John Pluym: FACT. The only golfer on a hotter streak than Scheffler is Nelly Korda, and she plays on the LPGA Tour. I don’t see any golfer on the PGA Tour playing consistently well enough to overtake Scheffler for POY if Scheffler decided to pack it in for the rest of the season. Rory? Xander? Wyndham? Max? Tommy? Collin? It’s not even close right now.  

Jeff Ritter: FICTION. Scottie’s resume would be impressive, but the news cycle moves fast! Someone else—maybe Wyndham Clark, or Rory or Morikawa, for example—could snag one of the summer’s majors and cap the season with a FedEx Cup title just before voters go to the polls for POY. 

John Schwarb: FACT. Taking POY from Scheffler right now would likely require a half-dozen wins with two majors. Tough to see who’s doing that given the lackluster seasons by so many Tour “stars.” 

Nelly Korda won her fifth consecutive start at the Chevron Championship (for her second career major), tying five-win streaks by Nancy Lopez and Annika Sorenstam. Hers is the most impressive.   

Bob Harig: FICTION. This is not to diminish Korda’s accomplishment, which is incredible. We are comparing remarkable achievements. But her winning early in the year, and then not playing for seven weeks, makes it harder to equate it to what Lopez and Sorenstam did. But we’re splitting hairs.
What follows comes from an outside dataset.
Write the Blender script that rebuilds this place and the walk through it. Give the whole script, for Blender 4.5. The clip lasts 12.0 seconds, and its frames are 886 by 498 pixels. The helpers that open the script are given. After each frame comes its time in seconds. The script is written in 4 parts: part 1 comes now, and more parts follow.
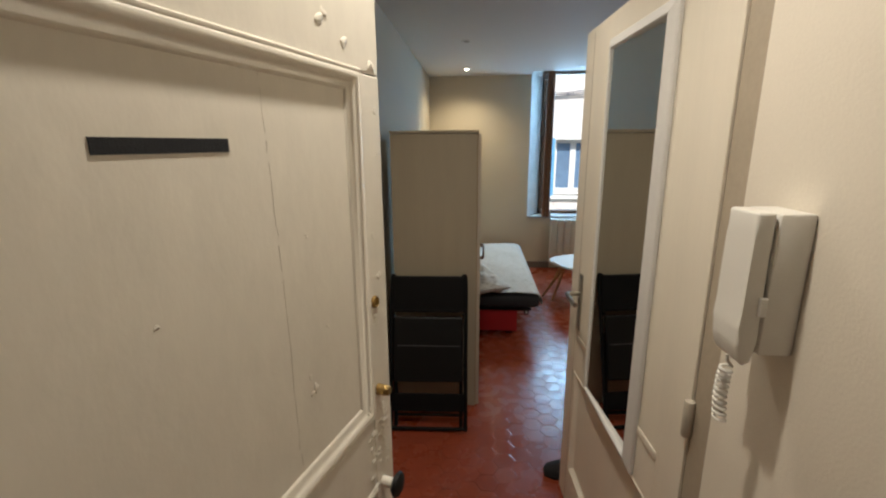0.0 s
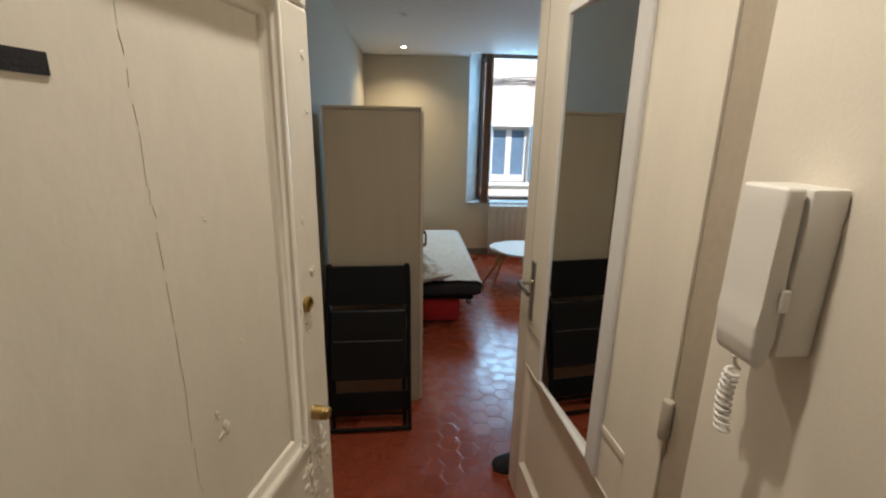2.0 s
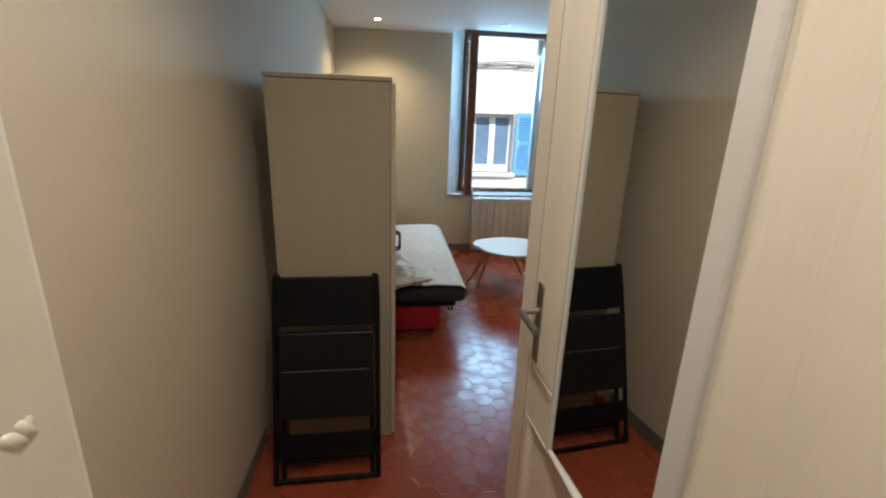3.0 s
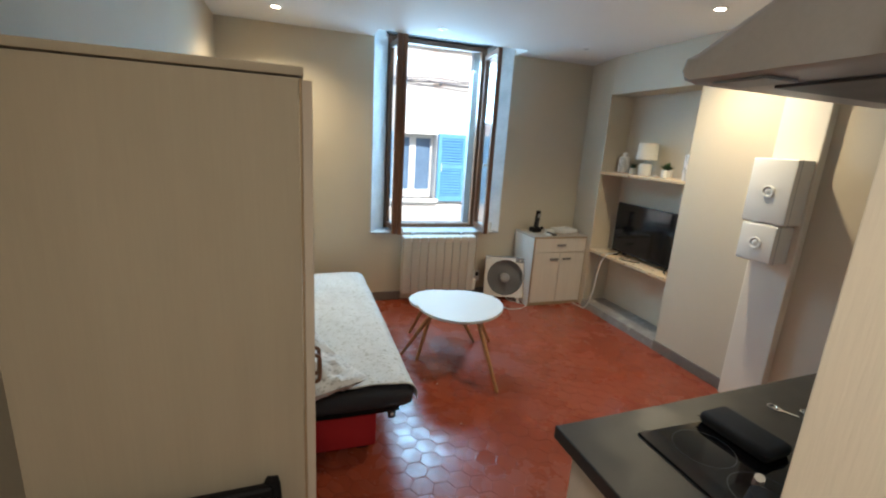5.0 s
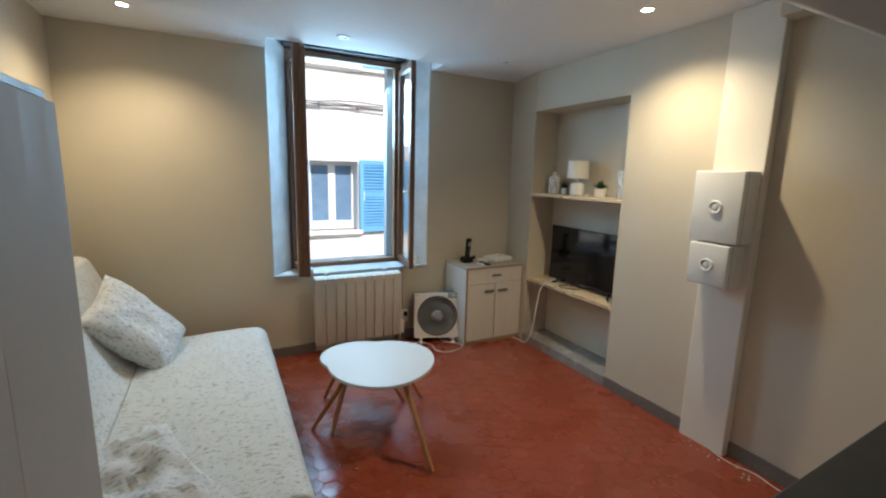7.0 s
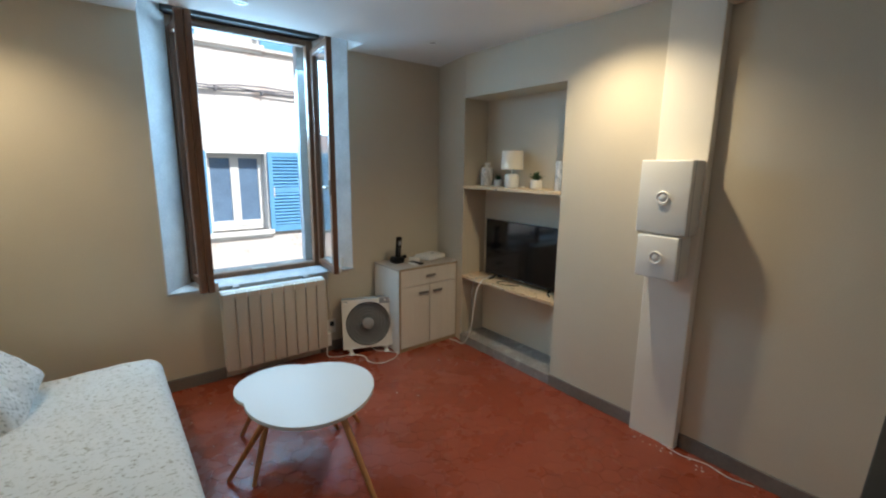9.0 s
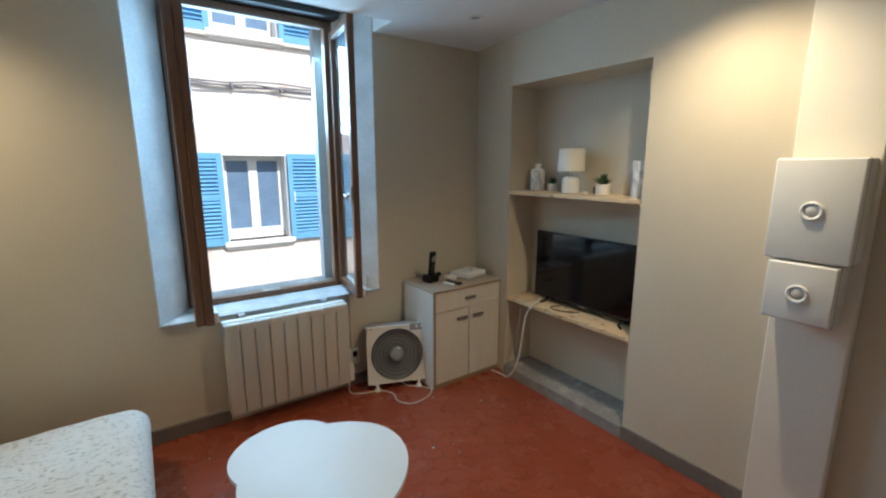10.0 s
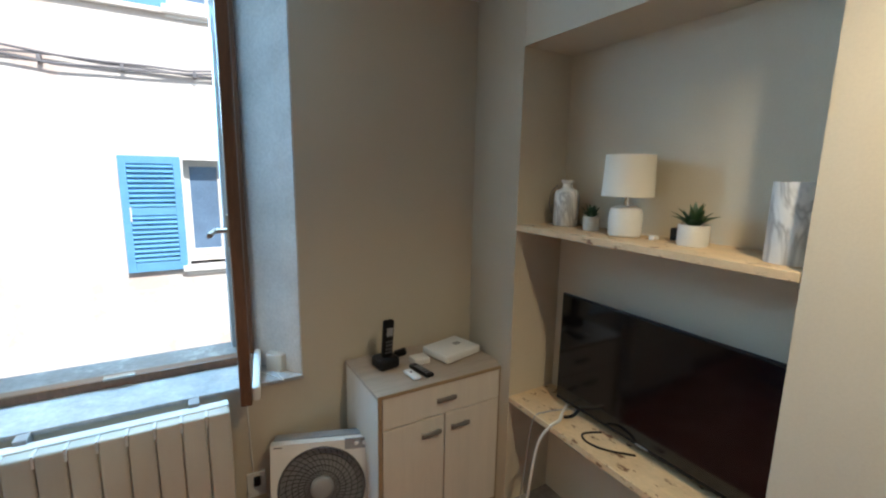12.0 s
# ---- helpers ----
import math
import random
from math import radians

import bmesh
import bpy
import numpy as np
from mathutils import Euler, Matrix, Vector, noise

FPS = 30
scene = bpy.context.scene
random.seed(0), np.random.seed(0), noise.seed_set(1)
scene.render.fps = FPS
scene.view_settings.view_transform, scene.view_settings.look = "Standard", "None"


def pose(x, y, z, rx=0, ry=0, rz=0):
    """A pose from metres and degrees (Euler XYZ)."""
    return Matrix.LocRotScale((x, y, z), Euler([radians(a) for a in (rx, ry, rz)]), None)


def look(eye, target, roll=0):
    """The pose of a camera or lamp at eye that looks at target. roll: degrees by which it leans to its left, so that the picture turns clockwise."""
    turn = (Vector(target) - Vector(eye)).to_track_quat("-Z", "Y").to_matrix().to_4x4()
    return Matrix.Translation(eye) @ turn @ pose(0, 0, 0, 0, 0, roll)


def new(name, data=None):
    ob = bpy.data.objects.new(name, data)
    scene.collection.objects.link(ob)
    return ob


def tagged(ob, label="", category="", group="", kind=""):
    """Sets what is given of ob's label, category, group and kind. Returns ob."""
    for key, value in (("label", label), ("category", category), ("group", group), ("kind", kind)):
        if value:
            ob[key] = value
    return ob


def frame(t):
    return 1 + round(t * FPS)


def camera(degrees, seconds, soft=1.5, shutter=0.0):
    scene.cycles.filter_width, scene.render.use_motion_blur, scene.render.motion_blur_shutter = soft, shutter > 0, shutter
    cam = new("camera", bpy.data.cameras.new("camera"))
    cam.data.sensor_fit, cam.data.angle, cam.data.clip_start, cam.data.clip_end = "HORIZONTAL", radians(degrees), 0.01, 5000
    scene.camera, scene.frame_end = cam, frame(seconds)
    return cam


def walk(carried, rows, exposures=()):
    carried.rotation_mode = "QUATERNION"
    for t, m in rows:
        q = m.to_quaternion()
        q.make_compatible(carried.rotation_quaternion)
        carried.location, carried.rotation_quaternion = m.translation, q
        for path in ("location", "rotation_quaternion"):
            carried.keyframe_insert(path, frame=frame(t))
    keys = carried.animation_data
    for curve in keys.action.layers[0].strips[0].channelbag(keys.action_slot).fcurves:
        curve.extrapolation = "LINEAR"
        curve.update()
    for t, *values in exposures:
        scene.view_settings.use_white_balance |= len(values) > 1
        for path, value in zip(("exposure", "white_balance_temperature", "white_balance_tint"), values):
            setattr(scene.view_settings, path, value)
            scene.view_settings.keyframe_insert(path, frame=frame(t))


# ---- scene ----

Winning five tournaments—at all—is amazing.

John Pluym: FICTION. Here’s the thing: Is the LPGA Tour field better than when Lopez and Sorenstam were dominating? No. So, for now, the streak is impressive but let’s see if she can win a couple more in a row.

Nelly Korda jumps in the pond next to the 18th after winning the 2024 Chevron Championship.
The LPGA's best player also has excellent cannonball form. / Thomas Shea-USA TODAY Sports

Jeff Ritter: FACT. Today’s LPGA draws from a worldwide pool of the best players the world has ever known. It’s a much more global tour than in the days of Lopez, and even Annika. It’s tough to win, even if Nelly is currently making it look easy. 
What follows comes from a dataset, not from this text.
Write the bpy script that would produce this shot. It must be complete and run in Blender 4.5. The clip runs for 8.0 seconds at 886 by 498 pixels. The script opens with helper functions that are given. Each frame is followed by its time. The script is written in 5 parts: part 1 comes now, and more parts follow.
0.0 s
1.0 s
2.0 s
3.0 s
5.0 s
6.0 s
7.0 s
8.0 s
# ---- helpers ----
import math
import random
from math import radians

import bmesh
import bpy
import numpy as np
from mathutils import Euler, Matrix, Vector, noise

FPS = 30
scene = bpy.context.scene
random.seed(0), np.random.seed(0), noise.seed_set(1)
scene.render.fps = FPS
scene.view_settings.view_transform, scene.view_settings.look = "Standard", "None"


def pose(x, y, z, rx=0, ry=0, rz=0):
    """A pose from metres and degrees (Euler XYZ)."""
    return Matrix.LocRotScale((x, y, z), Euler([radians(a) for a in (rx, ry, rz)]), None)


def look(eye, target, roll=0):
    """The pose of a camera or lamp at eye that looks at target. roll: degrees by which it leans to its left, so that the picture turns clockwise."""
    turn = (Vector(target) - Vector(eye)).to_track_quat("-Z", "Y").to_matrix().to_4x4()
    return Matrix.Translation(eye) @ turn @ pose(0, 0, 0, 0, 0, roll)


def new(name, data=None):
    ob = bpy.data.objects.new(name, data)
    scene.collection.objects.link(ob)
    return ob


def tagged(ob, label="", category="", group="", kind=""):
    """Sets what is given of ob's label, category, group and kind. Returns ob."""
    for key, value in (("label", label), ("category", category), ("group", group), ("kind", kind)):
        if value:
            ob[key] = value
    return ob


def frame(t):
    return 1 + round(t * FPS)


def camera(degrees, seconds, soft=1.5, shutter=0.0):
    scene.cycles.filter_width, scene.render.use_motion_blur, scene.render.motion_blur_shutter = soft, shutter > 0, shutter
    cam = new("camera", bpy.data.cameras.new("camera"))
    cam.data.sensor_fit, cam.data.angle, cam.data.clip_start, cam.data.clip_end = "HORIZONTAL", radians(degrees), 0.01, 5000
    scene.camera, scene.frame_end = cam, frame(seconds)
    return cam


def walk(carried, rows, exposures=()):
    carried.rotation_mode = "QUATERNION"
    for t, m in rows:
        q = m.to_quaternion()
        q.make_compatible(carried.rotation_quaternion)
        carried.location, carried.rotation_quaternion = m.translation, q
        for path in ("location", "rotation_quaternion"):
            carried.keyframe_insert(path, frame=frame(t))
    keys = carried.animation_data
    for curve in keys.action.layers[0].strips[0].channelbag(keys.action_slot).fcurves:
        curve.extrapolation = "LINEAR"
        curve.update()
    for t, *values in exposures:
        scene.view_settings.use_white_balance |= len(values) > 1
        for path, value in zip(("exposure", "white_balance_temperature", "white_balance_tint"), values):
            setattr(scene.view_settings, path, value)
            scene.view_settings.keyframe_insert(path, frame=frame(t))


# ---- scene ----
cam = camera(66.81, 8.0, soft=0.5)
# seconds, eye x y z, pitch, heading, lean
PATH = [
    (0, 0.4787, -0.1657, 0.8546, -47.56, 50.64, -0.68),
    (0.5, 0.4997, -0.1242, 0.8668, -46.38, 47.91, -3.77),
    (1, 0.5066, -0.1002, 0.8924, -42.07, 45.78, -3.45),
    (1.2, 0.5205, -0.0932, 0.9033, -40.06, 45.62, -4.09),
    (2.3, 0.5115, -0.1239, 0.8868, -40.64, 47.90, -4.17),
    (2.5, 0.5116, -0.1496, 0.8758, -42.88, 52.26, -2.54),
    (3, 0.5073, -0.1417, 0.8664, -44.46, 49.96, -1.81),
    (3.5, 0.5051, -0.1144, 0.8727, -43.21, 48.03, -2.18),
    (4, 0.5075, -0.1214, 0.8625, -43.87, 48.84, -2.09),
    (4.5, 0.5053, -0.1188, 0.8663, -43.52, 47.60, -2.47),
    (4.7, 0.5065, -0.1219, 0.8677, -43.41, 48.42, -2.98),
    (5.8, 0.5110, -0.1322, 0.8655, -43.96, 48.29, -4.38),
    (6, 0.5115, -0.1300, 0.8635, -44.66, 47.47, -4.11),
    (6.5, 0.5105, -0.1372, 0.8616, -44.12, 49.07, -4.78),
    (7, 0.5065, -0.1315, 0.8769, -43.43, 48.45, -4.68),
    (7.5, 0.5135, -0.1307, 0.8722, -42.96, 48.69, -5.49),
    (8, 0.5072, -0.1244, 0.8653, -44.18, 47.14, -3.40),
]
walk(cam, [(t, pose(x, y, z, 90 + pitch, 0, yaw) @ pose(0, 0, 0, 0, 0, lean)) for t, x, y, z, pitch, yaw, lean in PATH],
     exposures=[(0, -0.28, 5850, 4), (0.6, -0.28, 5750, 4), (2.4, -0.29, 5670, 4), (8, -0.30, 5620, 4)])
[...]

John Schwarb: FICTION. Sorenstam’s five, like Korda’s, was capped with a win at the Kraft Nabisco Championship (now Chevron). But she won that by eight shots, one of many tournaments in which she was the best by a wide margin. 

LIV Golf returns this week with a two-week swing through Australia and Singapore. Jon Rahm will get his first win at one of the two stops.     

Bob Harig: FACT. Rahm had a bad Masters but that happened to a lot of players. He started strong at LIV with a couple of early close calls and he’s too good to let this linger for long. Either place seems a good spot to get the first win and some momentum heading into the PGA Championship.

John Pluym: FICTION. It might take a pair of low-pressure stops for Rahm to win after the defending Masters champion stunk it up during the first major of the year. And he looks like a guy who is enjoying a $450 million payday and has settled into playing 54-hole tournaments. 

Jeff Ritter: FICTION. Rahm appeared lost and ticked off leaving Augusta. But is he just going to throw the switch on his golf game? I’d expect him to win somewhere on LIV this year, but I’m skeptical that it’s coming soon. He has some work to do. 

John Schwarb: FACT. As great as it is to return to the Masters as the defending champion, there was a lot more baked into it for Rahm as a LIV guy and it didn’t appear easy on or off the course. He can exhale with that behind him and these are a pair of low-pressure stops for the Spaniard to get a W.